Susan Baker, 75, had argued that she should get a £9.3 million lump sum following the breakdown of her marriage to Andrew Baker.
A 74-year-old millionaire accused of “squirrelling away” at least £27 million has won a family court fight over money with his estranged American millionaire wife despite being described by a judge as an “inveterate liar”.
Susan Baker, 75, argued that she should get a £9.3 million lump sum following the breakdown of her marriage to Andrew Baker, a former company boss who is English and lives in Somerset.
She said that was the amount she calculated she was due under a “separation agreement” made with Mr Baker.
But Mr Justice Mostyn has ruled that she should get £1.6 million.
Mr Justice Mostyn heard that the net value of Mr Baker’s “visible assets” was about £5.6 million – and the net value of Mrs Baker’s assets about £5.8 million.
Mrs Baker argued that Mr Baker, who had been chairman and chief executive Life Science Research Inc, had “squirrelled away” at least 35 million US dollars – about £27 million.

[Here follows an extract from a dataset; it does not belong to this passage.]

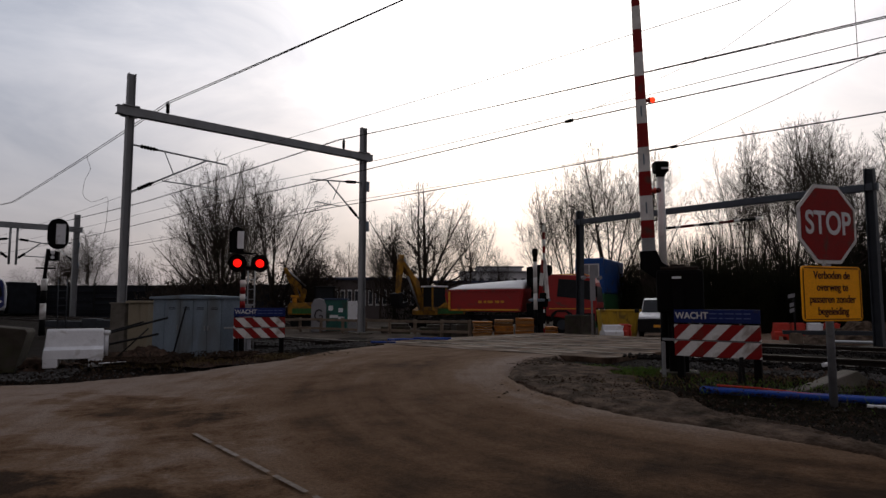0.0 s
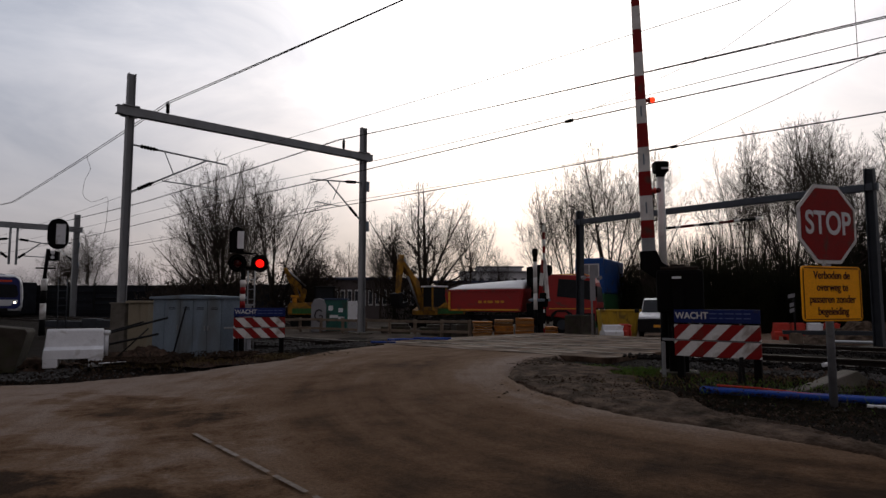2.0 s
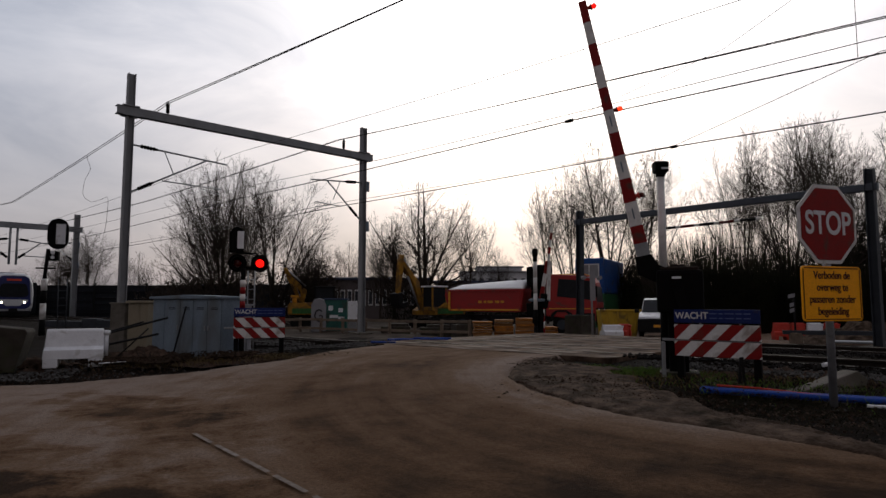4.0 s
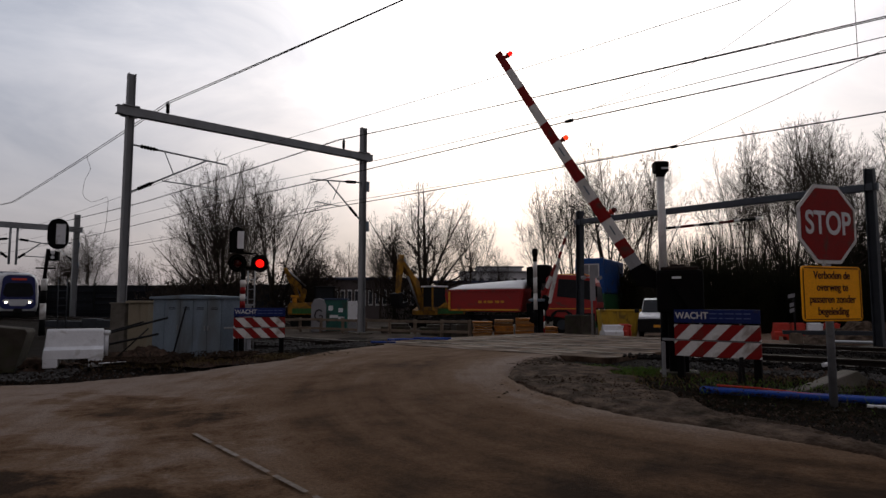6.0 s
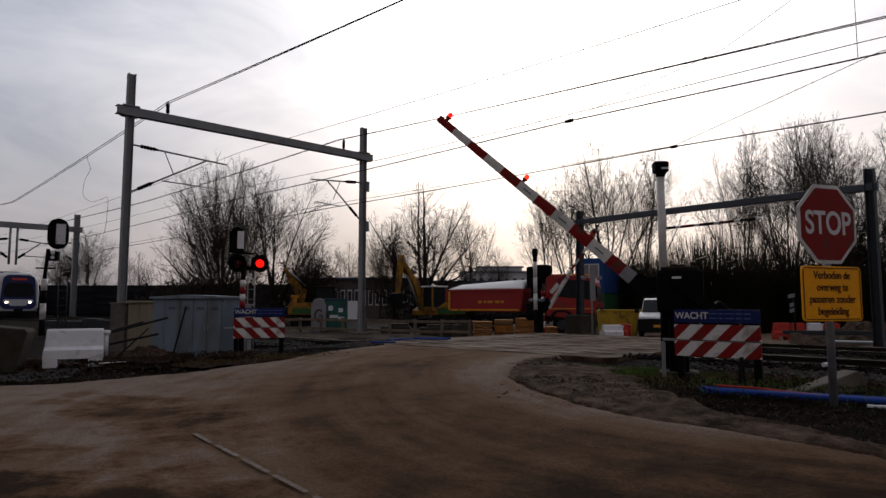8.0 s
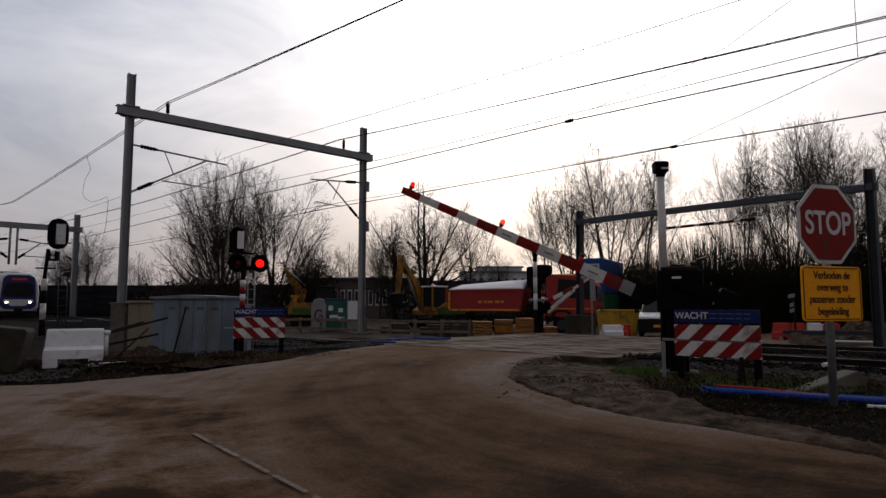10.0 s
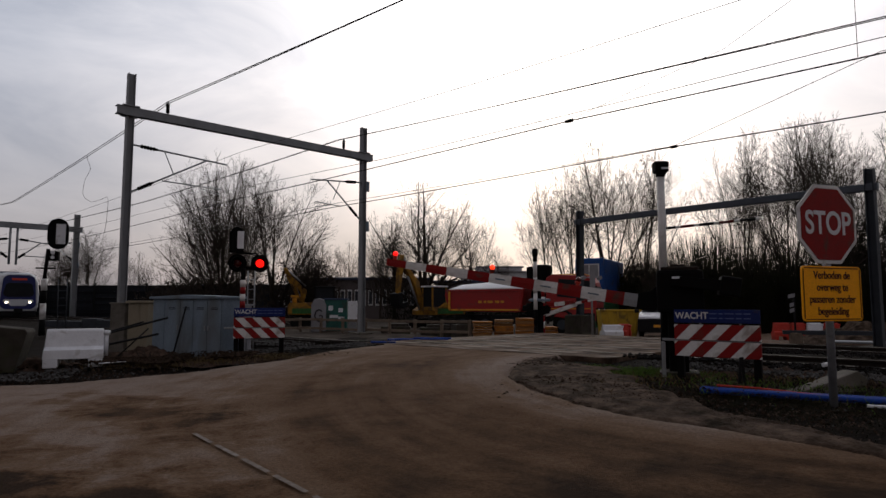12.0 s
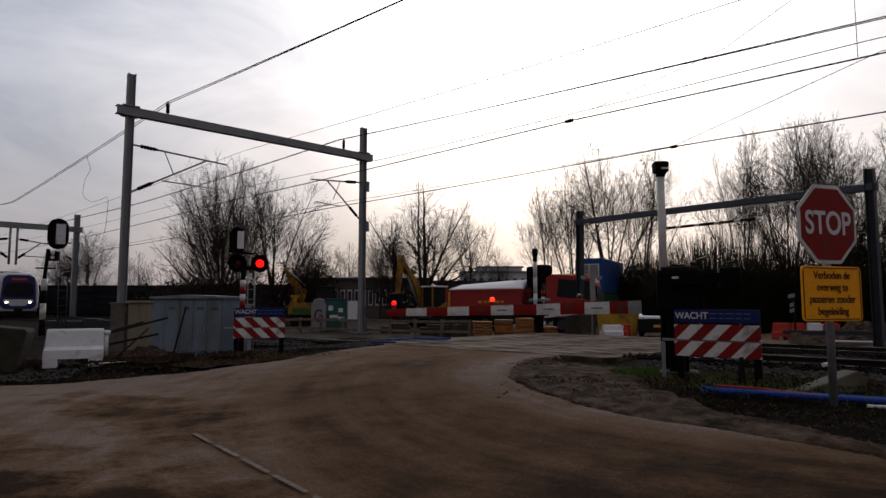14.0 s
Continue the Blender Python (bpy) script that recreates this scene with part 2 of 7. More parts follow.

The judge, who considered arguments at a recent family hearing in London, has ruled against her and and concluded that the squirrelling allegation had not been proved.
He has decided, in a written judgment published online, that the lump sum Mr Baker should pay is £1.6 million.
Mr Justice Mostyn said the “effect” of his decision would be to reduce Mr Baker’s “deemed net worth” to about £3.9 million and increase Mrs Baker’s net worth to £7.4 million.
He heard that the couple had married in 1986 and separated a decade ago.
The judge, who is based in the Family Division of the High Court in London, said Mrs Baker had been “by far the better witness”.
Mr Justice Mostyn said Mr Baker was an “exceptionally poor witness” and described him as “rude”, “argumentative” and “truculent”.
“It is clear to me that the husband’s personality is a toxic mixture of arrogance and dishonesty,” said the judge.
“He is an inveterate liar.”
The judge said Mr Baker was in “poor health physically and mentally”.
He said he had made allowance for the fact that Mr Baker’s mental difficulties had probably “aggravated these traits”.
Mr Justice Mostyn said Mr Baker had “lied” to Mrs Baker during negotiations over the “separation agreement”, had “lied” to Coutts bank for the “purposes of obtaining credit”, and had “lied systematically to this court during these proceedings”.
But he said he was not satisfied “on the balance of probability” that a squirrelling allegation has been proved.
He said he was “not satisfied”, on an “assessment of the evidence”, that Mr Baker had “hidden funds”.
The judge said it would be “wrong to draw inferences” that he had “any such funds” based “simply on his dishonesty”.
Mr Justice Mostyn said: “The wife’s case stands and falls on the primary issue of fact, namely whether the husband has squirrelled away at least 35 million dollars.
“If he has not, then the issue is simply what award should justly be made to the wife from the husband’s visible assets having regard to the terms of the separation agreement.”